Through my new Italian correspondent, I have learned that Google has updated its Insights search index data through yesterday, January 2 for Iowa. So, it's now possible to update the forecast for tonight's Caucus a bit. I will use the same assumptions that "other candidates in the Iowa race will get about 10% of the Caucus vote between them [which I now realize is probably too low] and that Google Insights scores are directly comparable to levels of electoral support, these data indicate the following vote percentages." I have, however, fiddled a little bit with the search terms used for this forecast compred to the ones I have rolled out earlier. Having now observed that some candidates last names alone, Santorum and Gingrich, return both unambiguous search results (e.g. not Katy Perry mixed in with Rick Perry when searching for "Perry") and higher Google Insights scores than the combination of all candidates first and last names (which I had been using in my previous posts).

The Google Insights scores from January 2 and the resulting forecasts are:

Ron Paul---100 (32.5%)
Rick Santorum---75 (24.4%)
Mitt Romney---49 (15.9%)
Newt Gingrich--- 31 (10.7%)
Rick Perry---22 (7.1%)

Subjectively, I think these data are over-reporting Ron Paul's standing a bit, since his supporters tend to be younger who are (probably) more likely to use the internet and under-reporting Santorum's standing since his supporters tend to be older social conservatives who are (probably) less likely to be online. Also, I am pretty sure I have over-stated the support for all of the included candidates since I have low-balled the estimate for "all others" at 10% total, but I can't include them individually since the public Google Insights tool limits users to seeking out five search terms at a time. Still, the data are consistent with my own baseless sense of how the candidates will line up when the votes are tallied: Paul, Santorum, and Romney taking the top three spots, in that order.

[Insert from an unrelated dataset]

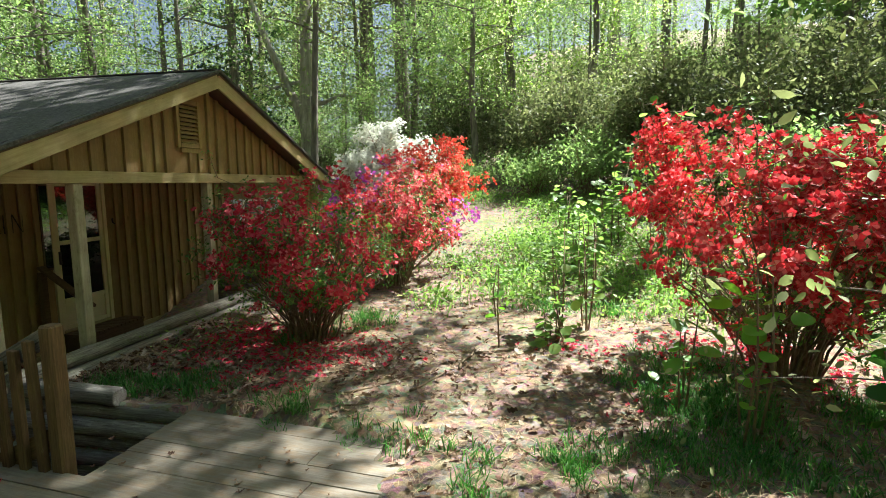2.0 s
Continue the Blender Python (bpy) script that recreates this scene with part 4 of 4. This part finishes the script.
# big pale forked tree behind the cabin
forked = tree("forked_tree", "large pale-barked tree forking behind the cabin", 9, 17, 0.34, 4.0, 4500, 0.18, M_MAPLE, M_PALEBARK, 0.25, 12, 0.012, 0.8, at=(-9.6, 20.5, gz(-9.6, 20.5)))
limb = part("limb", joined("limb", [tube([(0.05, 0, 3.0), (-0.7, 0.2, 4.6), (-1.7, 0.3, 6.6), (-2.9, 0.4, 9.5)], [0.20, 0.17, 0.13, 0.07], 9)], M_PALEBARK, True), forked)
# unseen trees added beside the yard, with crowns over cabin and deck for shade
def shade_tree(label, base, fork, hubs, seed, per, sigma=0.6):
    """A tall tree with long limbs; leaf clumps round the hubs block sunlight."""
    rng = np.random.default_rng(seed)
    t = thing("shade_tree", label, "tree", base)
    b = np.array(base)
    fk = np.array(fork) - b
    u = np.linspace(0, 1, 7)[:, None]
    path = fk * u + np.sin(u * 3.1) * np.array((0.25, 0.1, 0))
    path[0, 2] -= 0.3
    pieces = [tube(path, np.linspace(0.27, 0.16, 7), 9)]
    pts = []
    for h in hubs:
        e = np.array(h) - b
        k = rng.integers(4, 7)
        s = path[k]
        md = (s + e) / 2 + rng.normal(size=3) * 0.3 + (0, 0, 0.5)
        pieces.append(tube([s, s * 0.6 + md * 0.4, md, e], [0.05, 0.04, 0.028, 0.012], 6, False))
        for _ in range(6):
            q = e + rng.normal(size=3) * (0.6, 0.6, 0.3)
            pieces.append(tube([e * 0.7 + md * 0.3, (e + q) / 2, q], [0.02, 0.014, 0.006], 4, False))
            pts.append(q)
            pts.append(e)
    part("trunk", joined("trunk", pieces, M_BARK, True), t)
    pts = np.array(pts)
    n = per * len(hubs)
    p = pts[rng.integers(0, len(pts), n)] + rng.normal(size=(n, 3)) * sigma * np.array((1, 1, 0.6))
    part("crown", scatter("crown", FAR_V, FAR_F, frames_at(p, rng.normal(size=p.shape) * 0.6 + (0, 0, 0.8), rng.uniform(0.14, 0.28, n), rng=rng), M_SPRING), t)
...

  1. What a night!here are the expost summary for my comments and forecasts:

    - it was forecasted to be a dead heat among Santorum, Romney and Paul, and so it was.

    - The correction factor of 0.5 to transform the google data for Paul into real vote was correct

    - The correction factor of 1.1 to transform the google data for Romney into real vote was underestimated (the true one was 1.5)

    - I was expecting more from Ron Paul, but this was not the case. An alarming bell was probably the interview that he gave recenlty where he said that he did not see himself in the oval office: if you go in a race, you fight to win. Anyway, the race has just started,let'see what will happen.

  2. In the end, this caucus confirmed what I said in my previous comments in the past days: when the number of votes is smaller than 1 million, any numerical forecasts with Google data has to be considered with extreme care and with lot of salt, due to the problem of self selection bias.